The dramatic arc of the production is solid and supported with strong performances. Brent Werzner simply owns the role of R.P. McMurphy without apology. He's big in voice and energy, with a dazzling smile that makes you want to like him. His enemy, Nurse Ratched, is controlled and sneaky in the person of Elizabeth Wakehouse. She glides noiselessly across the slick, stark floor, hair tied tightly in a bun, bright red lipstick emphasizing her thwarted femininity. Nurse Ratched encapsulates conflicting shades of female power from Oedipal-Freudian desire to working girl to caregiver and disciplinarian. The only glitch in this production is that I am supposed to despise Nurse "Rat Shit," I mean really hate her, so that by the end of it all, I feel McMurphy is justified in his violence toward her.

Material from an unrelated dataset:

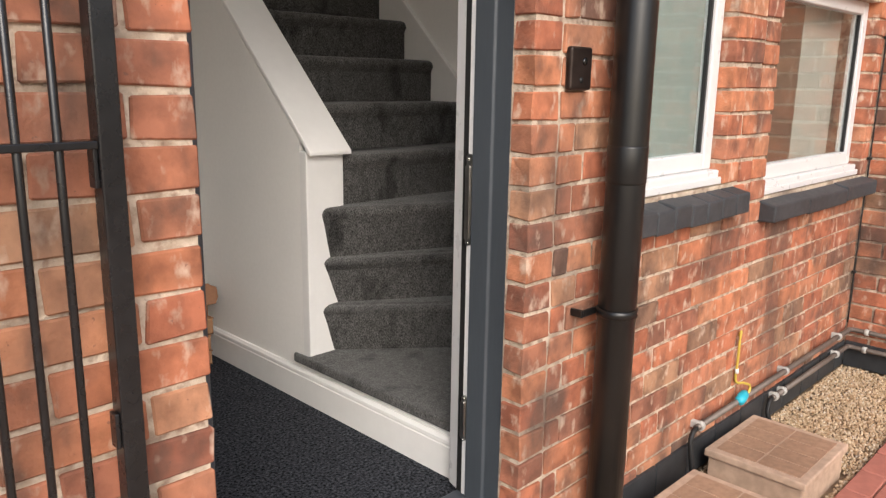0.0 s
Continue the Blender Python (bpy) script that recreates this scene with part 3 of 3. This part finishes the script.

Wakehouse needs more spit and fire boiling under that cool exterior; without that obstinate force, it becomes difficult to understand her motives. And if the antipathy of Ratched is missing, then McMurphy is just another loony locked up in the ward and not the local savior who helps free at least one of the men: the Indian Chief Bromden.
Tito Menchaca's Chief is appropriately brooding and silent until his shining moment when McMurphy lures him awake. The effeminate gentleman Dale Harding is delightfully accomplished by Jason Newman. Other performances walk a very fine line; to play "crazy" is clichéd and easily laughable if weakly done, but actors such as Gabriel McIver as bomb-obsessed Scanlon or Jeffery Mills as the stuttering, perpetually shy Billy Bibbit prove that smart choices had been made. Then there are silent actors who eerily linger about the stage like sick ghosts haunting the ward.
This show is, strangely, a good time. Wasserman's adaptation of the Kesey novel maintains the hipness and wit necessary to lighten the show's morbidity; plus, this company at the Mary Moody Northen Theatre understands how to engage subtleties with fortitude and grit.